## Information supplied

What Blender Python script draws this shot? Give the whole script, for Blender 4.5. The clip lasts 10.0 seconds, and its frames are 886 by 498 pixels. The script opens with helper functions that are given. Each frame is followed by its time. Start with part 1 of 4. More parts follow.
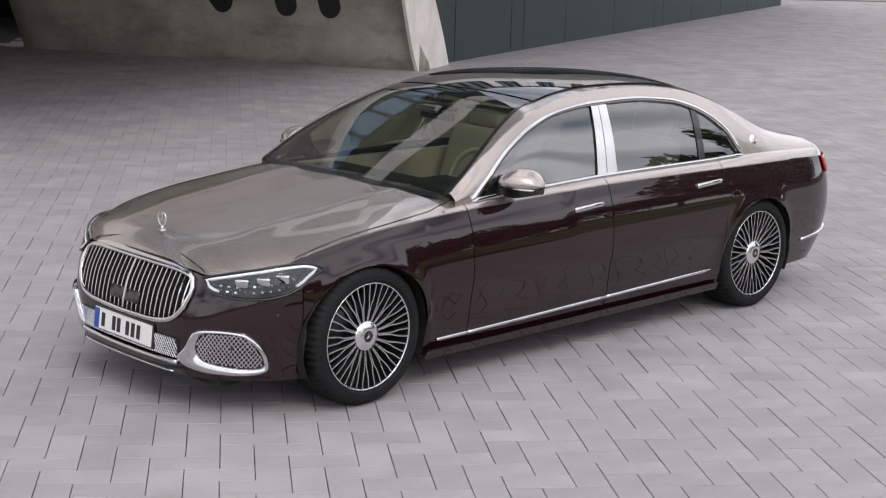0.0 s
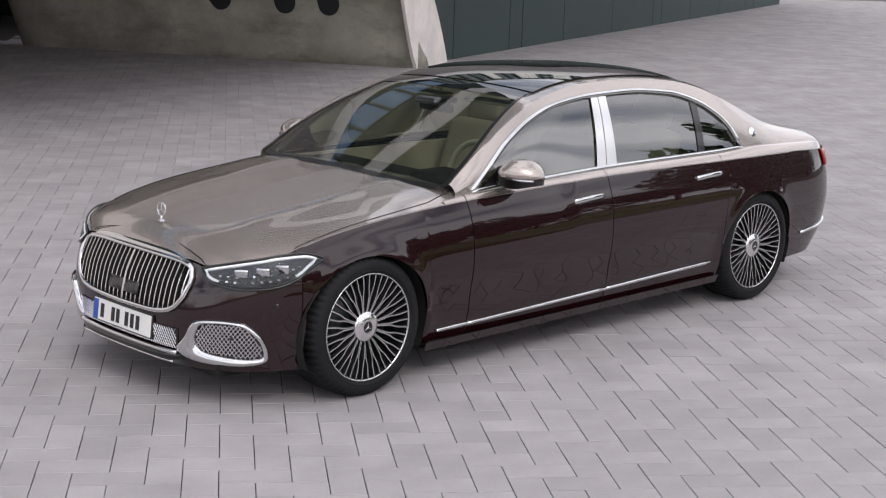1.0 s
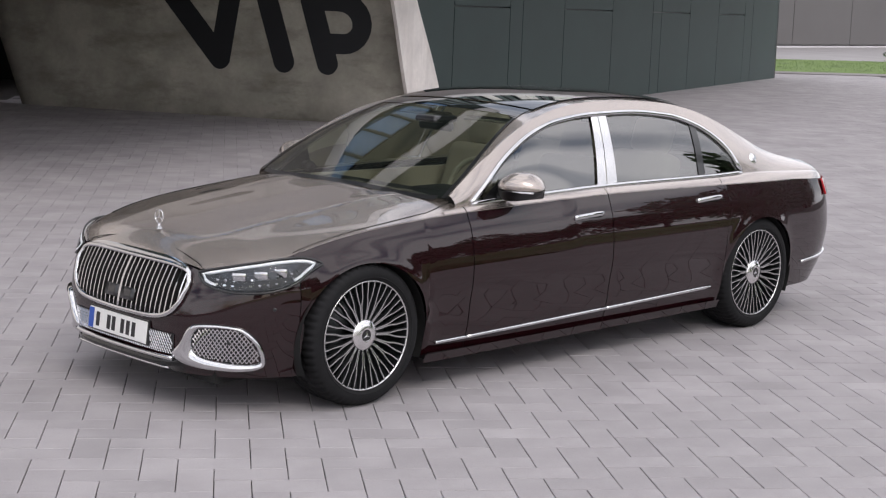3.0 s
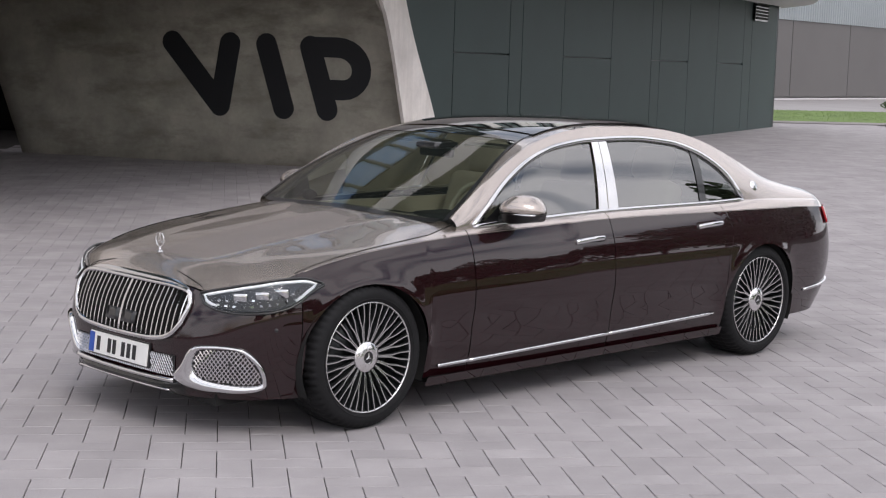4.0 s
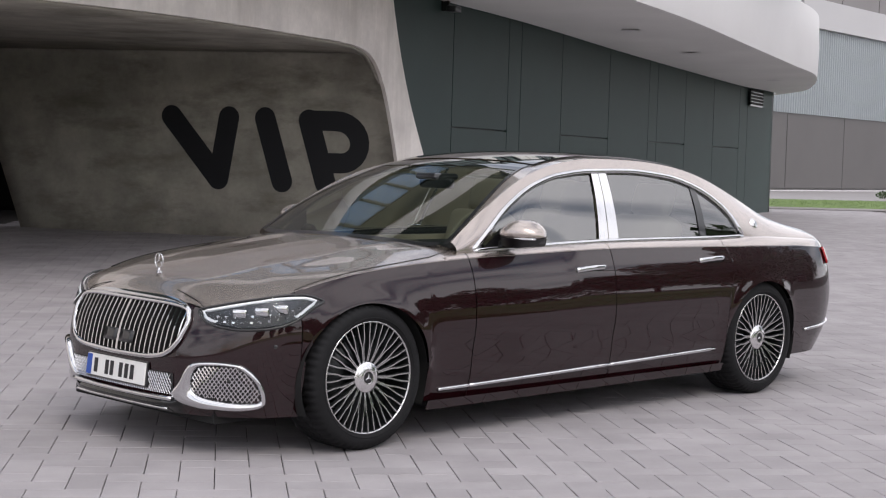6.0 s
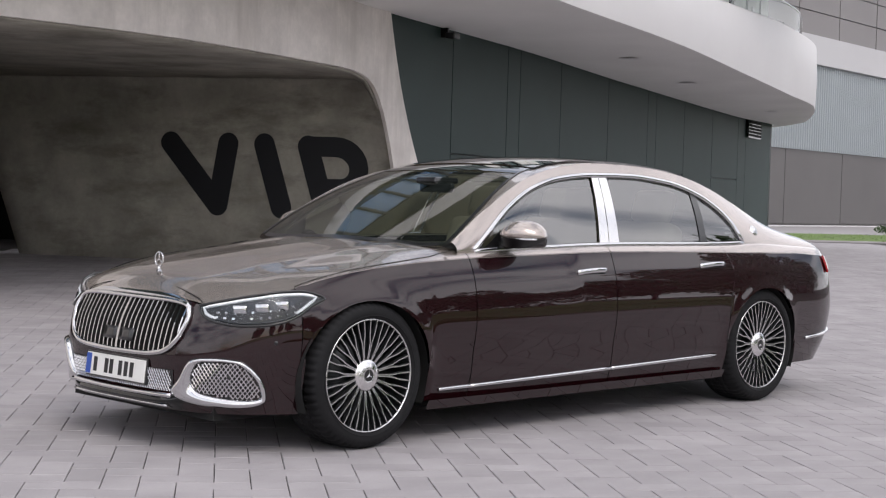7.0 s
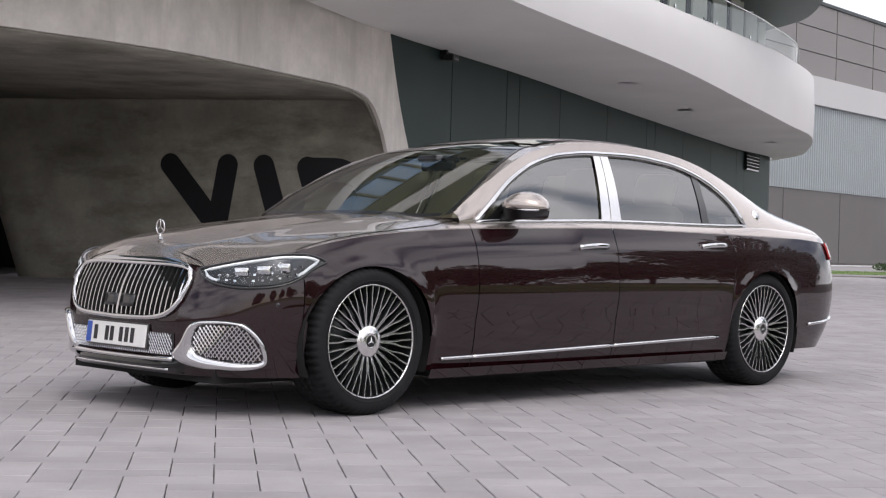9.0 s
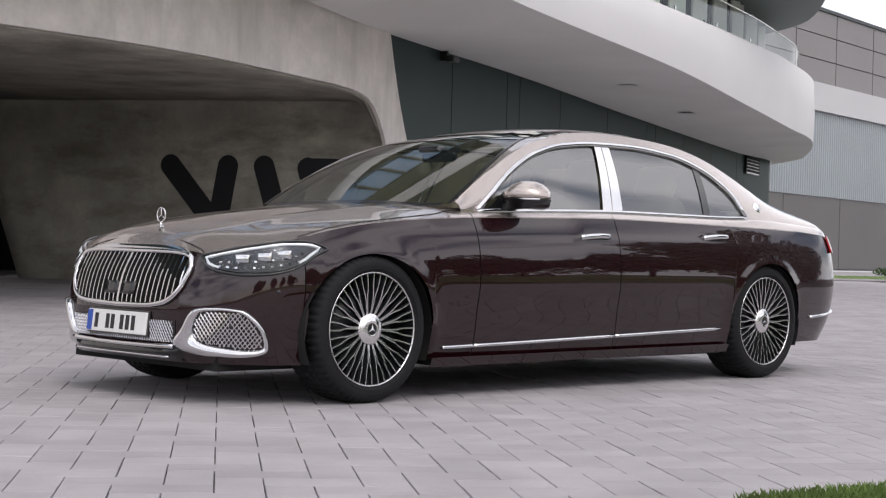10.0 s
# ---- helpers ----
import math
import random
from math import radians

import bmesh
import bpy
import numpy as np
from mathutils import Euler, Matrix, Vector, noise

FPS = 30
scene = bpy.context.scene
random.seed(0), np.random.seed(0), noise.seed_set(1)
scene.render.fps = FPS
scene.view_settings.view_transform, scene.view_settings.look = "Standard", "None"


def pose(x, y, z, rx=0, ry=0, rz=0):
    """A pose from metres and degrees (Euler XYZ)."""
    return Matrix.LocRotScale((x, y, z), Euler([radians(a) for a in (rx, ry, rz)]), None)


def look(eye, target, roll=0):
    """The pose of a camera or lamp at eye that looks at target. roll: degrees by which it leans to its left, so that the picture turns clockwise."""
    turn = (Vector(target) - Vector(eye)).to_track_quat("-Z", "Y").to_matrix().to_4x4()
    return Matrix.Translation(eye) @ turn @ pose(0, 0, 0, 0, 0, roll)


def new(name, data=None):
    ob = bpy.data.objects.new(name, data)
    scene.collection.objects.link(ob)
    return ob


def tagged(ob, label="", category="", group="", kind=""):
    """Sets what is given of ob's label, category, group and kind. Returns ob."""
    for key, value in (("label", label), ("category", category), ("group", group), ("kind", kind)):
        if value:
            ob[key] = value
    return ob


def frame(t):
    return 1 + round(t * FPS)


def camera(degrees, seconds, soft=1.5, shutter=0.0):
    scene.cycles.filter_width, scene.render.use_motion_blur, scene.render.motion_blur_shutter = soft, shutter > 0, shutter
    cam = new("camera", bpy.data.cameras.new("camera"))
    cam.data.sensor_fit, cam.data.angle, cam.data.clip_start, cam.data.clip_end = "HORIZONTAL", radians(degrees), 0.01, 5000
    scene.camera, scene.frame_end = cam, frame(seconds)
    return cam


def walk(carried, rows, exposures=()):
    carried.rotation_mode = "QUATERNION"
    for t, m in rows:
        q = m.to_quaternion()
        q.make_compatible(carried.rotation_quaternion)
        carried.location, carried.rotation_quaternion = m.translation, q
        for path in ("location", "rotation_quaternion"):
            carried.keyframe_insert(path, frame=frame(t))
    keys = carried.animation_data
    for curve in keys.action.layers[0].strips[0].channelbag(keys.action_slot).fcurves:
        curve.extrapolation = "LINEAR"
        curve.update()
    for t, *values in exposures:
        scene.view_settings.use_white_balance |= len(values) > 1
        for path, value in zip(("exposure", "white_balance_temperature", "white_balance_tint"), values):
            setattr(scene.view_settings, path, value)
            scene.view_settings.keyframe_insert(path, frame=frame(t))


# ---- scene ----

## Brief
Each line holding the word "exposures" counts once; report the total and nothing else.

## Expected output
2